Even though the synchronization scheme discussed above does help resolve link aggregation flooding problems, it is not without shortcomings. These shortcomings arise at least partially because all MAC addresses are synchronized between all network interfaces. One example of such shortcomings relates to scalability. MAC address capacity of a system/chassis will be the same as the individual ASIC capacity, regardless of the number of network interfaces in the system (e.g., a maximum of 32K MAC addresses when using Broadcom XGS family ASICs). Another example of such shortcomings relates to excess traffic which keeps all MAC addresses from each Network Interface card synchronized. There will be excess traffic generated on the interconnect scheme (e.g., HiGig) between network interfaces and this excess traffic will increase significantly with increase number of network interfaces. Furthermore, this excess traffic significantly limits the ability to support more advance system configurations such as, for example, virtual chassis configurations and multi-chassis configurations.

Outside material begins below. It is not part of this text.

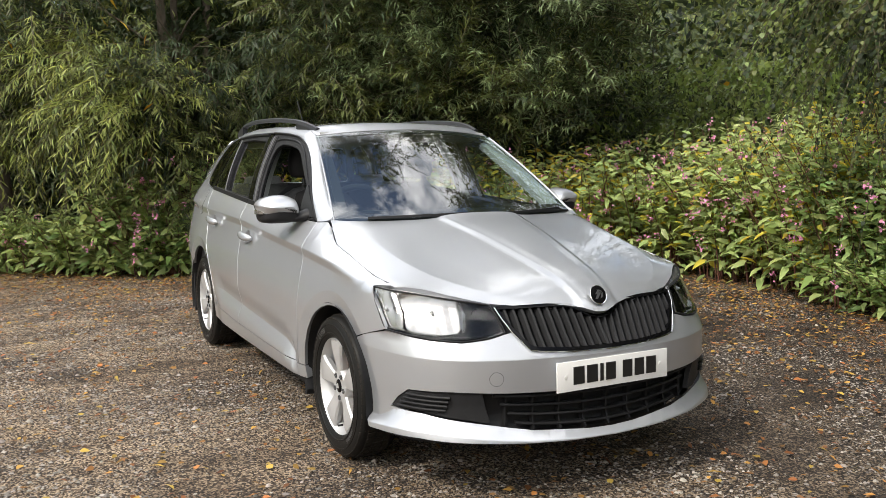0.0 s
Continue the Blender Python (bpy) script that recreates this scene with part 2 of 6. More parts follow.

Another example of such shortcomings relates to wasting L2 (Layer 2) TCAM (Ternary Content Addressable Memory) space. MAC addresses are added to the ASIC L2 TCAM and they are not inserted based on “need-to-know” basis. This will typically lead to wasting valuable resources of limited L2 TCAM space. Still another example of such shortcomings relates to an inability to mix ASICs. It will be expected that all ASICs of a network interface will have the same capacity. Therefore, network interfaces with various size ASICs cannot be mixed in a system. Yet another example of such shortcomings relates to complication to network interface software. Extra software will be required to perform synchronization at a timing basis.